This is the 33rd dialogue of the Collezione Ettore Molinario. A dialogue that addresses the dark side of power, because nothing is more crazy, cursed and seductive than the thirst for command. We are invited to this reflection by Roger Ballen, an author whom I love very much because he cherishes the power of the unconscious and its ghosts, and an anonymous master who was bestowed the Shakespearean destiny of portraying the spectre of one of the most powerful men in Europe.
Ettore Molinario
The apparition occurred on 5 December 1793 after one hundred and fifty years of deep sleep, when a handful of revolutionaries profaned the tomb of Cardinal Richelieu, built by the former prime minister in the heart of the Sorbonne, where he had been student and rector. A few months after the beginning of the Regime of Terror, the remains of the supreme enemy appeared, he who had strengthened the monarchy of Louis XIII and pushed it towards absolutism. Richelieu was « the powerful statesman who made France and Europe tremble with his policies » as we read in The Three Musketeers. Of his mortal remains the rebels kept only the skull and in an instant that head, which had imagined a military destiny for itself but had studied theology instead, the head that had led a king and his armies in one of the longest European wars, the head that had founded the French Academy, regulated the French language and institutionalised the theatre transforming it into an instrument of political consensus, well, that head became a ball between the feet of a group of children who, laughing and dribbling, rolled it around the streets of Paris.
So the legend goes and it is said that Abbot Boshamp, moved to pity, picked it up and kept it with him, entrusting it in his will to Nicolas Armez, mayor of Plourivo in Brittany.
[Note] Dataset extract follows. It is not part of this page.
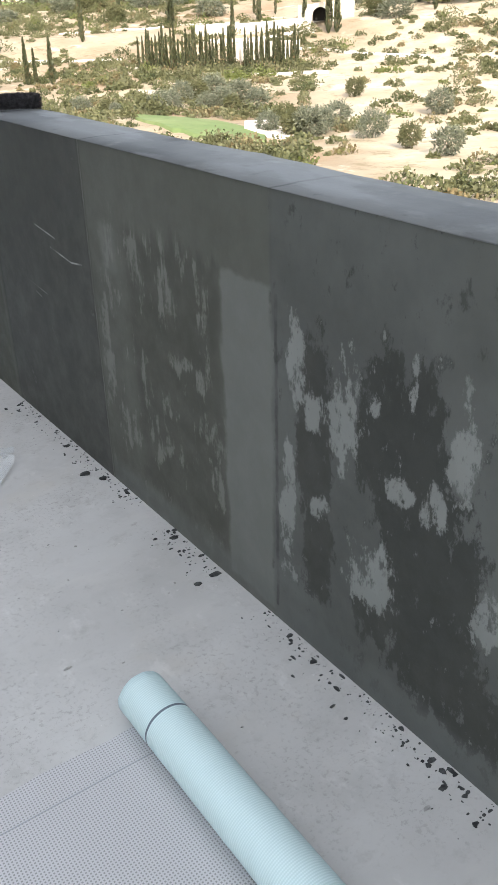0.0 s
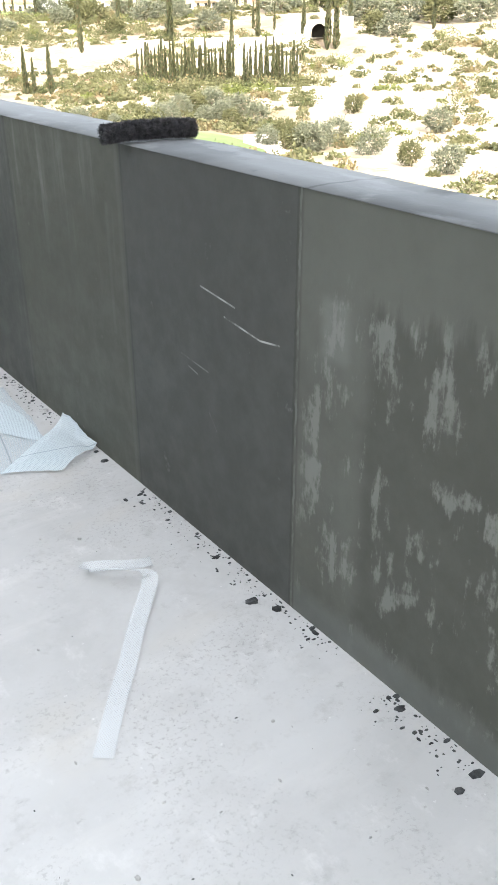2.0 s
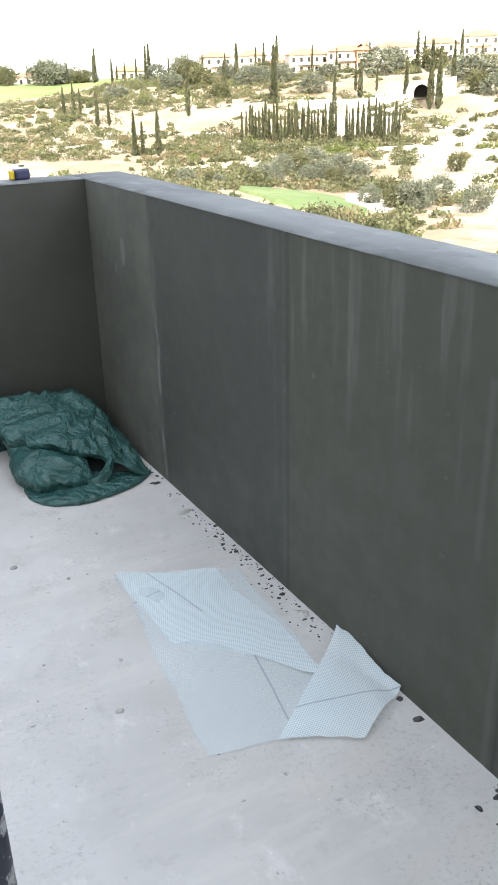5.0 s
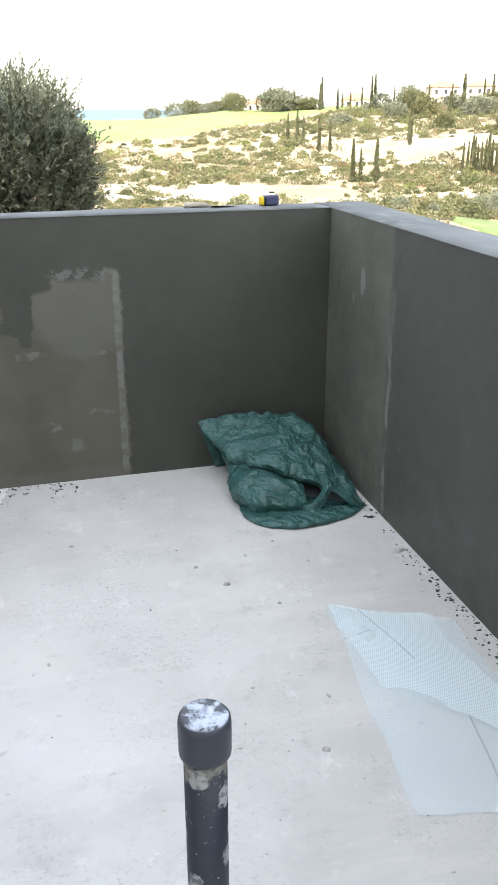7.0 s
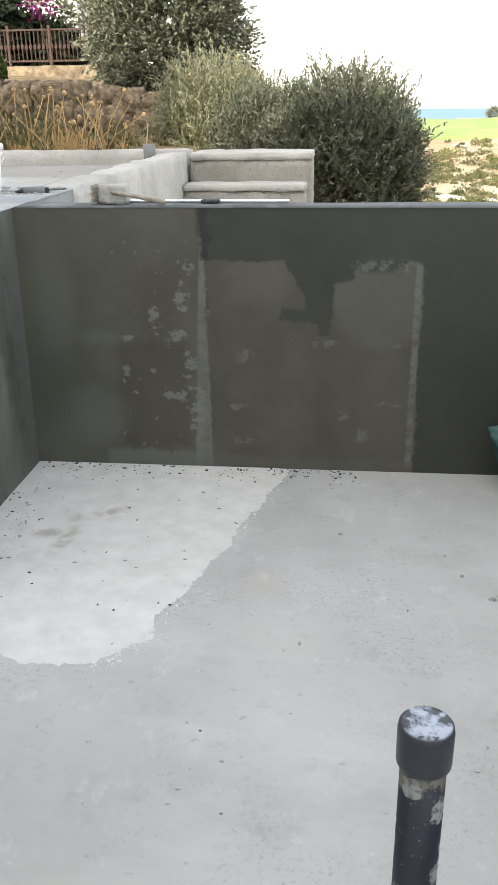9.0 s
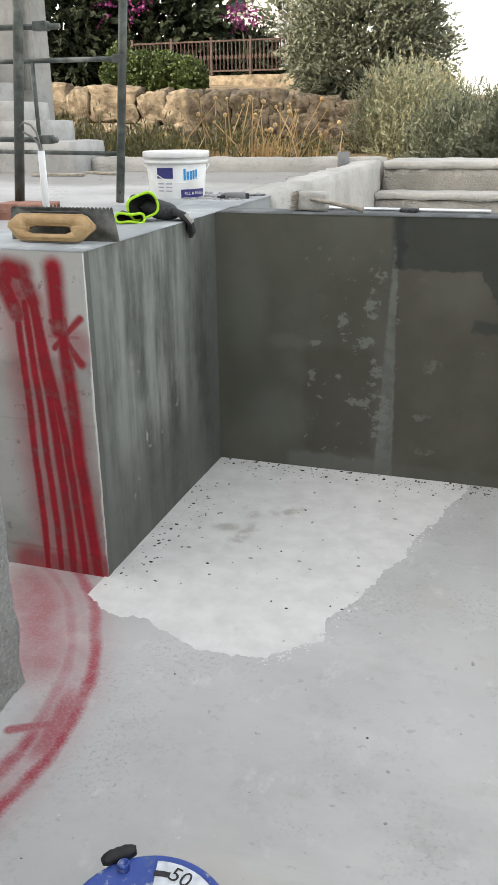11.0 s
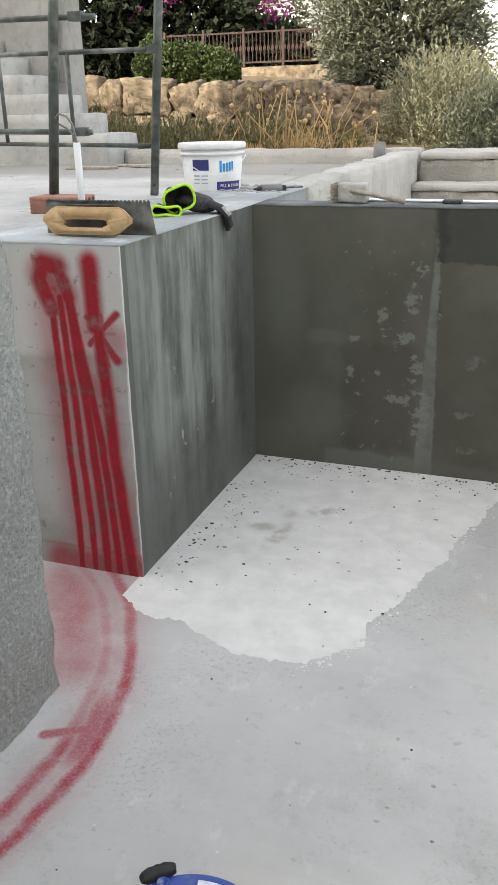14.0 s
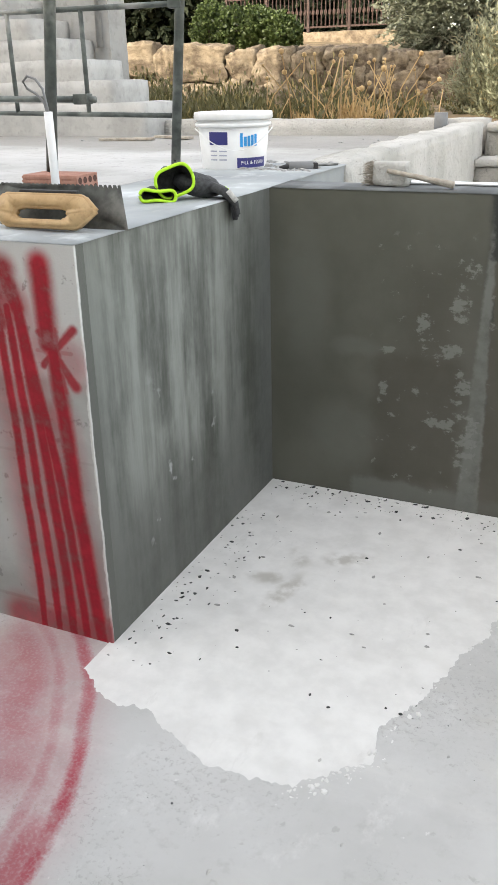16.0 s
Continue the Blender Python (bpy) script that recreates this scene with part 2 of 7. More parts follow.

A village too small for such an honour, so much so that the prefect of the Côtes-du-Nord claimed the relic and only after contemplating it for a long time did he return it to the Sorbonne and its eternal home. It could have been the longed-awaited rest for a man like Richelieu who in life was the subject of infinite conspiracies and of many succeeded in beheading their perpetrators. But it was not the case because in 1894 Gabriel Hanotaux, the Cardinal’s biographer, asked to have the famous head exhumed again, at which point it was photographed and printed in hundreds of copies. And then yes, becoming a demonic souvenir of Paris, Armand-Jean du Plessis Duke of Richelieu conquered supreme power.
Just like the frightening ghost of Roger Ballen, inspired by the engravings left on the windows of a former women’s mental hospital and collected in the extraordinary volume The Theatre of Apparitions, so that sixteenth-century face by date of birth but universal by destiny continued to disturb dreams, revealing the madness of those who yearn for the absolute government of themselves, of others and of the world, and take no leave from that absoluteness, not even in death and are therefore forced to wander among the ghosts. This is what Richelieu’s face tells us, and a warning of this torture were the eye sockets empty like craters, the eyelids on which the eyelashes could still be counted and from which one might fear a glow from the afterlife would eventually emerge. Of course, should we not have just a post-mortem portrait of the Cardinal’s body and if photography was an invention of the 17th century, maybe we would also retain the image of a Richelieu intent on cuddling one of his beloved cats in the rooms of his princely residence, now the Palais-Royal, just a stone’s throw from the Louvre. He had fourteen of them, mostly Angoras, and we like to remember at least three names: Lucifer, Ludovic-le-Cruel, Ludoviska. In other words, photography does not devise destiny, it can only attest it.